Crossing into the boundary case — analogous to Aphex Twin or Ligeti — we encounter North and West Cumbria Magistrates’ Court sitting at Carlisle. Names become composite and aggregated. Intelligibility is still recoverable with effort: event density exceeds intuitive parsing, yet sufficient grammar remains intact for the system to function. Hospitality is depleted but not withdrawn; the result remains lawful, in the same sense that boundary music remains listenable.
At the far extreme lies inhospitability, exemplified musically by Autechre or Nancarrow. This maps onto abstracted, ghostly, or non-determinate courts that cannot be meaningfully located or oriented to. Here we see numeric identifiers, inconsistent naming across documents, and authority inferred from output alone. This is where “North and West Cumbria Magistrates’ Court (1752)” belongs. Correctness is internal to the system; human orientation is incidental.
The crux is that these are distinct categories of human endeavour:
Low hospitality in music is legitimate because no coercion follows, withdrawal is allowed at any moment, and consent is optional as a result. In contrast,
low hospitality in law is illegitimate because coercion follows automatically, withdrawal is punished, and consent is presumed — not earned.
That’s the ethical asymmetry. My stress-test via the High Court shows the system will break the rule of law (“musical listenability”) before it breaks throughput. Translated into the hospitality frame, the higher purpose it serves is preservation of output, volume, efficiency — not legibility, traceability, or demonstration of authority. That is exactly the Autechre or Nancarrow posture: “The system runs. Whether you can follow is not our concern.”
When courts move from named places to abstract identifiers, they undergo the same transition as music moving from Orbital to Autechre: power increases, hospitality collapses, and authority is inferred from output rather than demonstrated through intelligibility. When legal systems become post-human — as with the Single Justice Procedure, automated, high-throughput, and abstract — they therefore face the same hospitality question as post-human music, but with coercive consequences.
The doctrine implicitly offered by the State might be caricatured as “if it makes any sound at all, then it is law”, though that formulation misses some nuance. More accurately, in a low-hospitality legal system, output is mistaken for authority: if the system produces any paperwork, it is treated as lawful by default, regardless of whether its origin, structure, or jurisdiction remains intelligible to the person bound by it.
On this basis, ghost courts can be reclassified as low-hospitality systems. Tribunal identity is unclear (the genre is undefined); authority is inferred rather than demonstrated (the listener cannot locate the work); and objections are treated as noise (like a phone ringing during a concert). Just as Orbital protects the listener, and Aphex Twin protects correctness, Autechre protects the system itself. The claim advanced here is that when legal machinery protects throughput over hospitality, a point is reached at which it ceases to function as law — just as sound, pushed far enough beyond grammar, ceases to function as music.
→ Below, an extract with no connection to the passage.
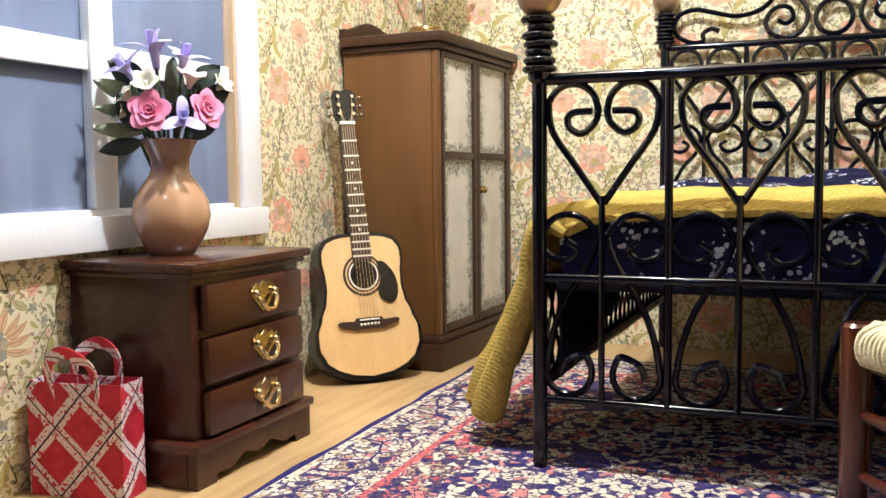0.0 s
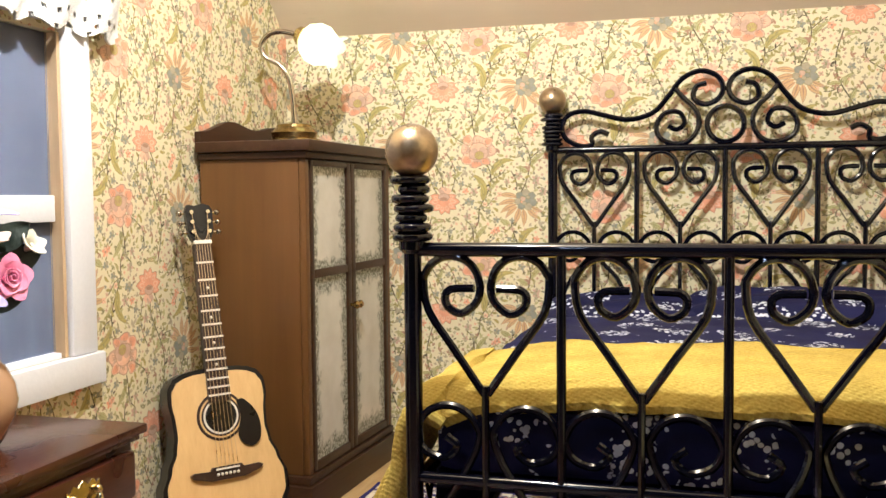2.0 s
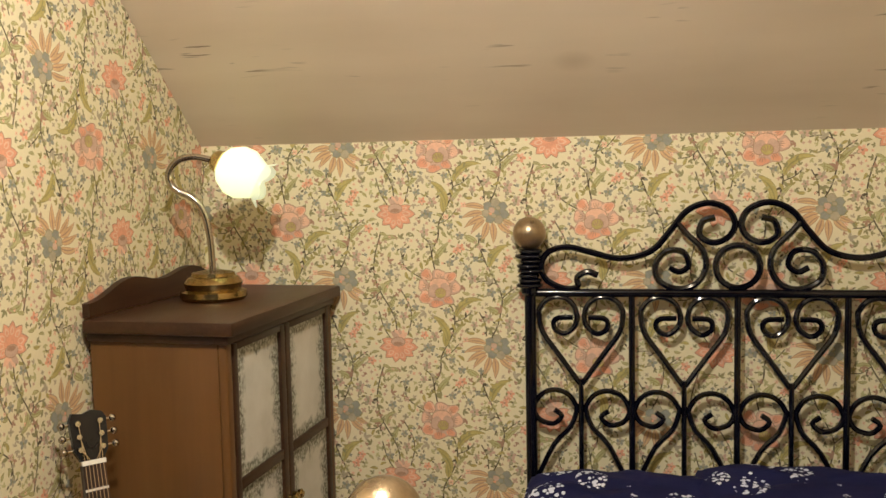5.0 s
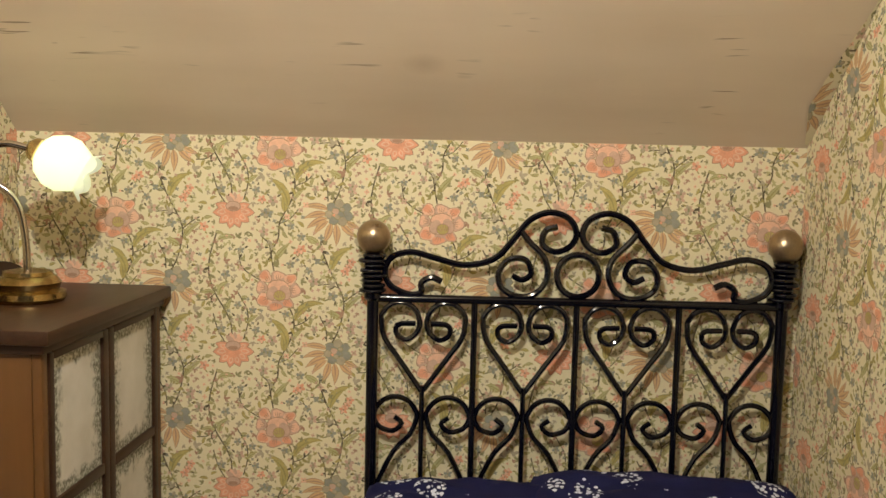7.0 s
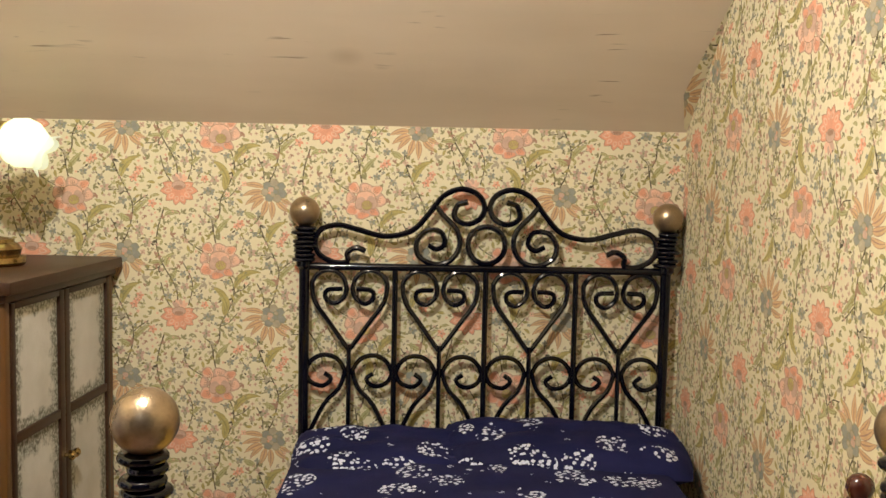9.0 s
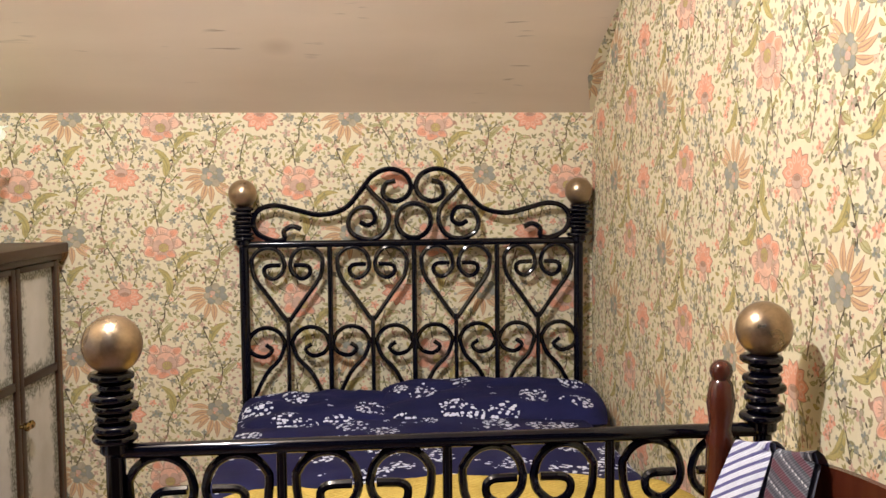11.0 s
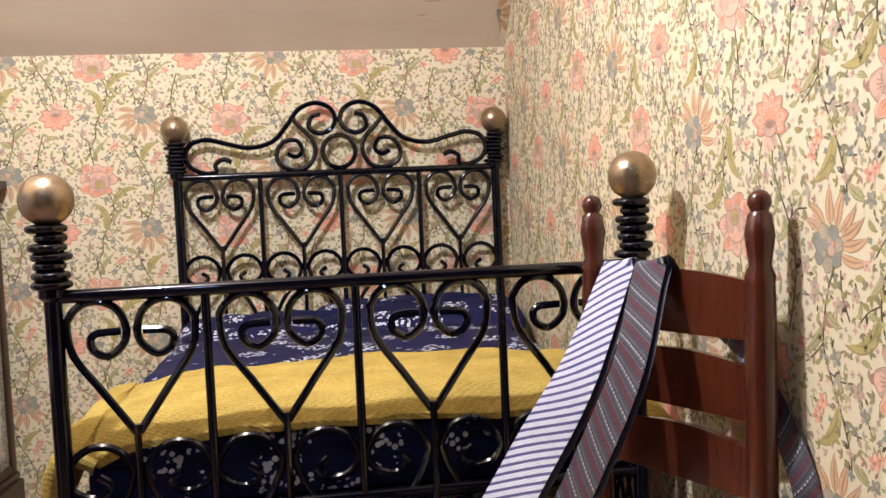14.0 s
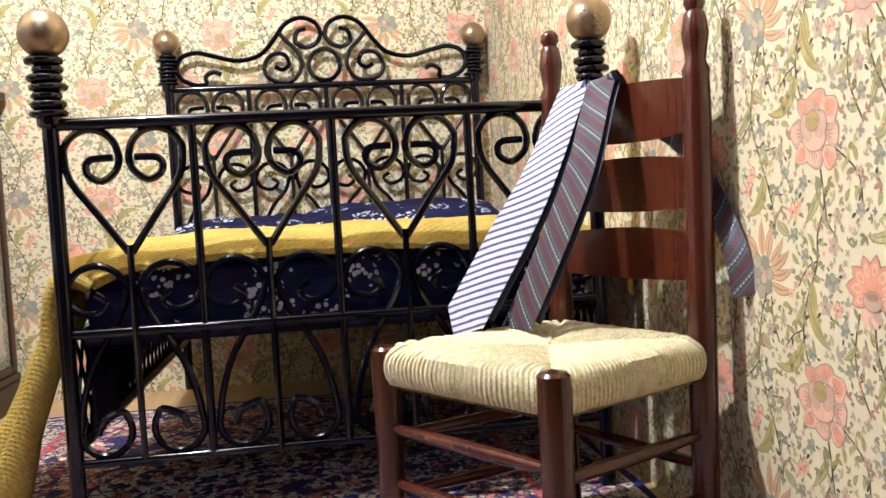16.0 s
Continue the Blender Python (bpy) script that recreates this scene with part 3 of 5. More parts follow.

Post-human systems are not the problem. We have lived with them in music for decades, and learned to distinguish those that stretch us, those that abandon us, and those that carry us safely beyond ourselves. The ethical question is not whether a system exceeds the human, but whether it remains accountable to them. Music that abandons the listener merely loses an audience. Law that abandons the citizen loses legitimacy.